Accompanying Children to Meetings

Foster children have regular meetings about their care plan, such as looked-after children (LAC) reviews. Accompanying children to meetings and participating ensures their voice is heard during decision making. Speaking up on their behalf and providing information from living with the child daily enables more informed decisions to be made. Supporting children to prepare questions ahead of time and rehearsing what they want to say can build their confidence to self-advocate during meetings.

Supporting a Child’s Cultural Identity

For children separated from their family and community, maintaining cultural connections is hugely beneficial for their wellbeing and sense of identity. Foster carers can advocate for a child’s cultural needs by proactively learning about a child’s background and working to continue cultural traditions. This might involve cooking traditional foods, celebrating meaningful events, learning some key phrases in a child’s language, or accessing community groups and services.
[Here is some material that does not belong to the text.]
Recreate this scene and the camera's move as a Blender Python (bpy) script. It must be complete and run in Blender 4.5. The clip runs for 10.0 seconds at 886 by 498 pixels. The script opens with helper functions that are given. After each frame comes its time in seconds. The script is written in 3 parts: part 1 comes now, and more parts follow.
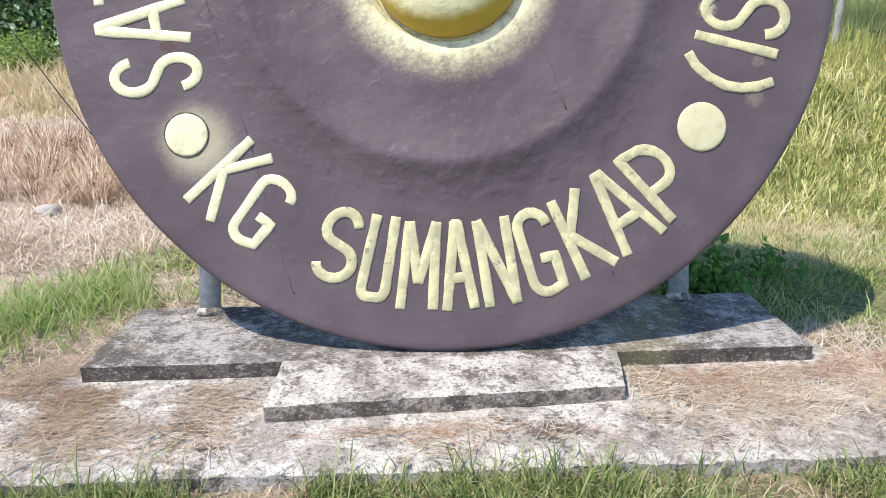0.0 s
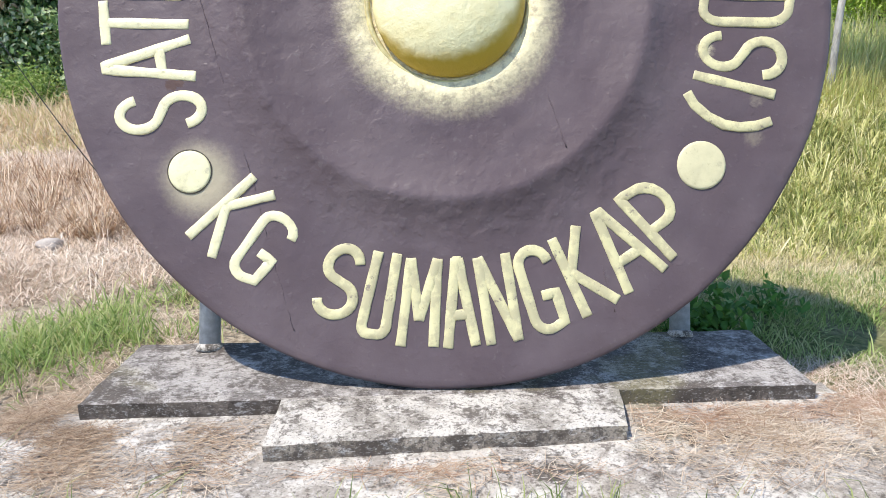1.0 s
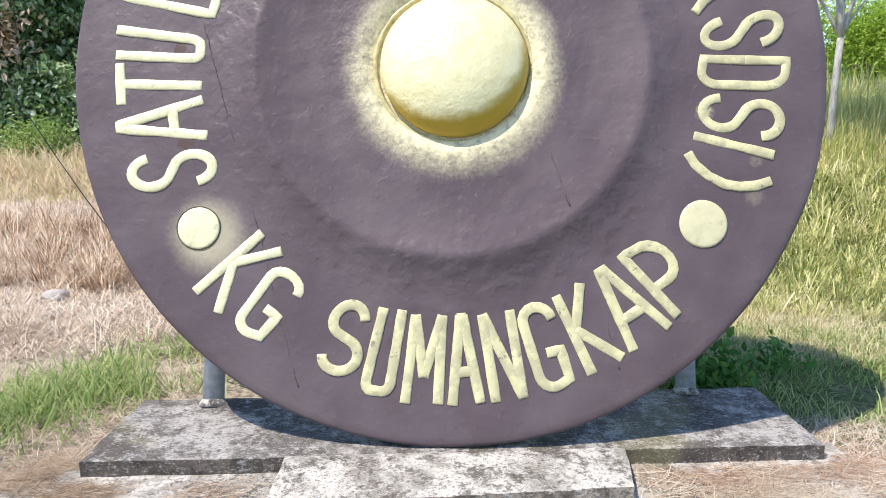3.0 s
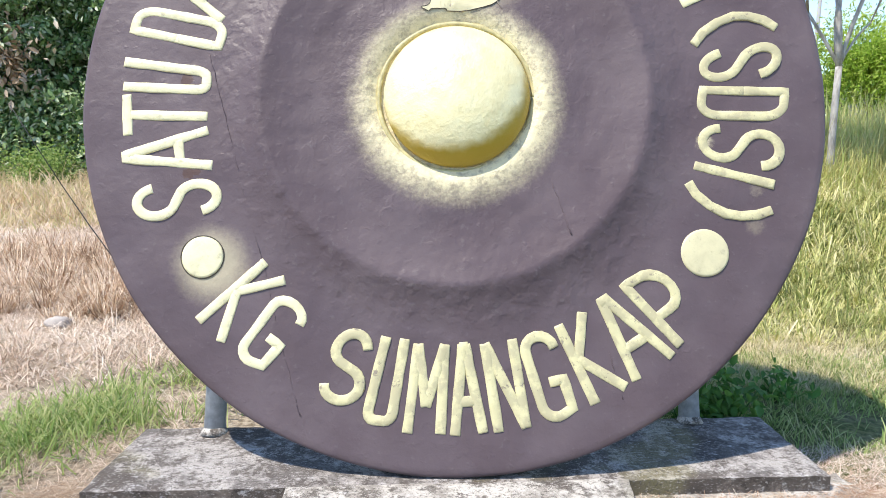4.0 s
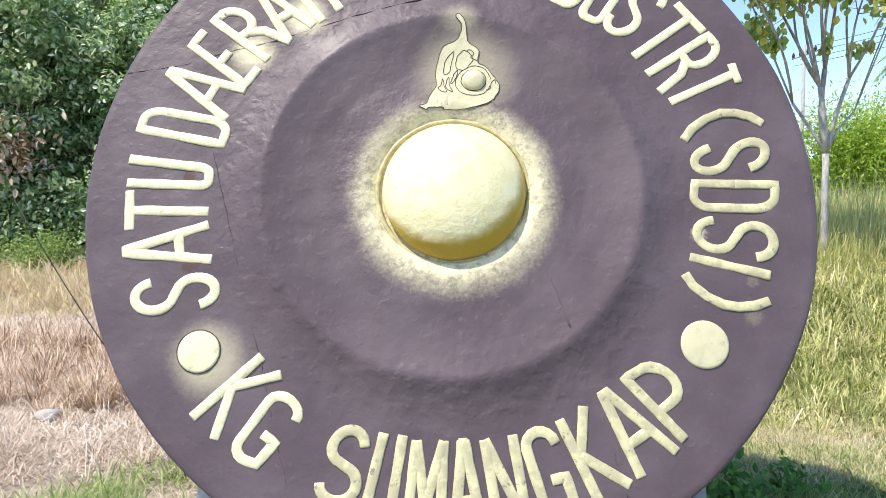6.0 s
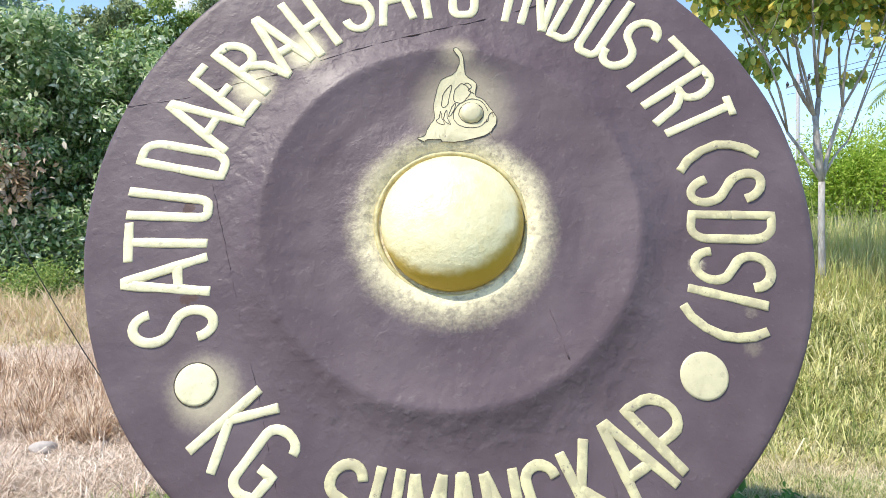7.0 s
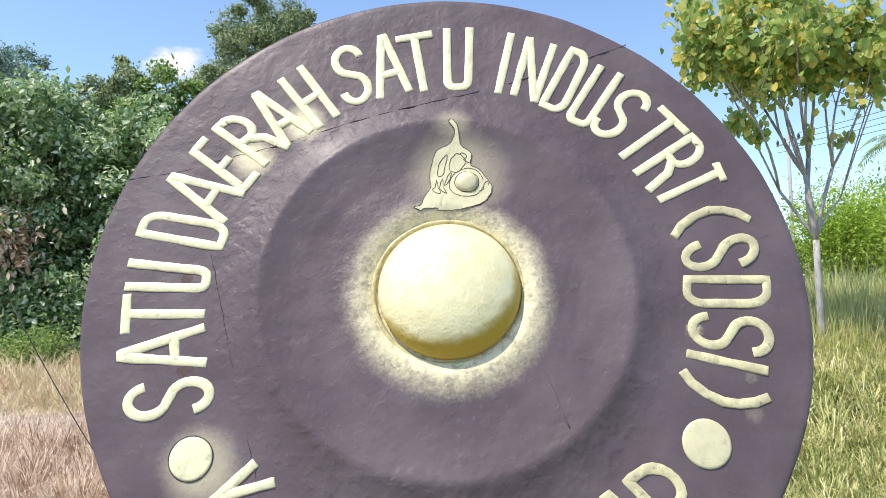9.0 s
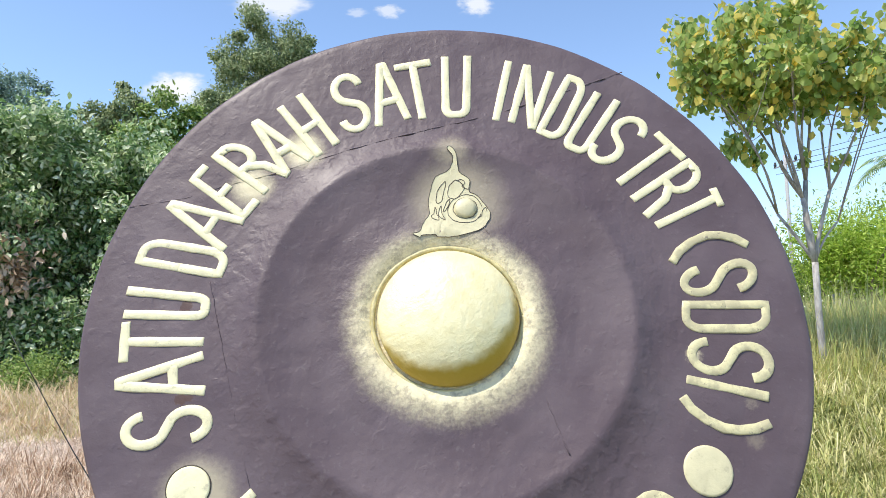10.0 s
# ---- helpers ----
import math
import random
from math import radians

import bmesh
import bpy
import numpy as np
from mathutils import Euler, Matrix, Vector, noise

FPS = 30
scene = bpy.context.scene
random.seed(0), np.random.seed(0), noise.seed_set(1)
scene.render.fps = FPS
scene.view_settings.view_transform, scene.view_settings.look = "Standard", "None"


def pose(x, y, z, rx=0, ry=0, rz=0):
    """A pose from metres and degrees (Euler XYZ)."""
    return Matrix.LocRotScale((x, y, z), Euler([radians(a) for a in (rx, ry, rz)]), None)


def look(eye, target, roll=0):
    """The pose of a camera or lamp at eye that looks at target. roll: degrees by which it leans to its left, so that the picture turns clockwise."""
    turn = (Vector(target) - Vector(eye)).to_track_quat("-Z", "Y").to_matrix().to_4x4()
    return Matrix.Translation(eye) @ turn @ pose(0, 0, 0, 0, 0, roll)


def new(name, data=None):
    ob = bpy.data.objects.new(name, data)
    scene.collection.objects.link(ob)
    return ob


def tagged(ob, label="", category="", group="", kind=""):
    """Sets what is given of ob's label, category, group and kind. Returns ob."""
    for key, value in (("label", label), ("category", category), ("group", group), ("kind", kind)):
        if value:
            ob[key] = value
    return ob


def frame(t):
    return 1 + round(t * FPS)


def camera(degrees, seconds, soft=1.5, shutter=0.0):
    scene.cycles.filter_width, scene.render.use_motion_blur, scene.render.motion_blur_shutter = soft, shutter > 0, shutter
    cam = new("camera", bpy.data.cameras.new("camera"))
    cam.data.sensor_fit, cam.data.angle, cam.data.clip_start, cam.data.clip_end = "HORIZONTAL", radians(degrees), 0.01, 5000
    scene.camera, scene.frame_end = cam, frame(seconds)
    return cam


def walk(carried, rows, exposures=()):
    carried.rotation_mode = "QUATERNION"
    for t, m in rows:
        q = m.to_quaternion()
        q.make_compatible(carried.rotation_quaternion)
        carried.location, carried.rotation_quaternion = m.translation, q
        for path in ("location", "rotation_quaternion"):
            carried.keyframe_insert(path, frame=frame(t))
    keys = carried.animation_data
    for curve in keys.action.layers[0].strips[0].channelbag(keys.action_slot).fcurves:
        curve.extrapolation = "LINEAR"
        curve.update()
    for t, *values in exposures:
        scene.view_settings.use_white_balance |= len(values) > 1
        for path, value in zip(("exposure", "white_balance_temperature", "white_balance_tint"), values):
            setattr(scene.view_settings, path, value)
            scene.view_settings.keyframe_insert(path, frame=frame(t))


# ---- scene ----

Supporting cultural identity demonstrates to a child that their culture is valued.

Addressing Bullying

Bullying is, sadly, still commonplace for children in care and can significantly impact self-esteem and mental health. As a foster carer, being alert to signs of bullying at school or online enables swift intervention and reporting. Practical strategies like role playing responses, reporting inappropriate content or contacting parents can empower a child being bullied. Reassuring a child they have a safe and supportive home environment helps build resilience during difficult times.

The role of a devoted foster carer who advocates relentlessly for a child should not be underestimated. Although the care system has flaws, caring foster carers have the capacity to significantly improve outcomes for vulnerable children needing support. By advocating for a child’s needs, foster carers give them the nurturing foundation required to thrive.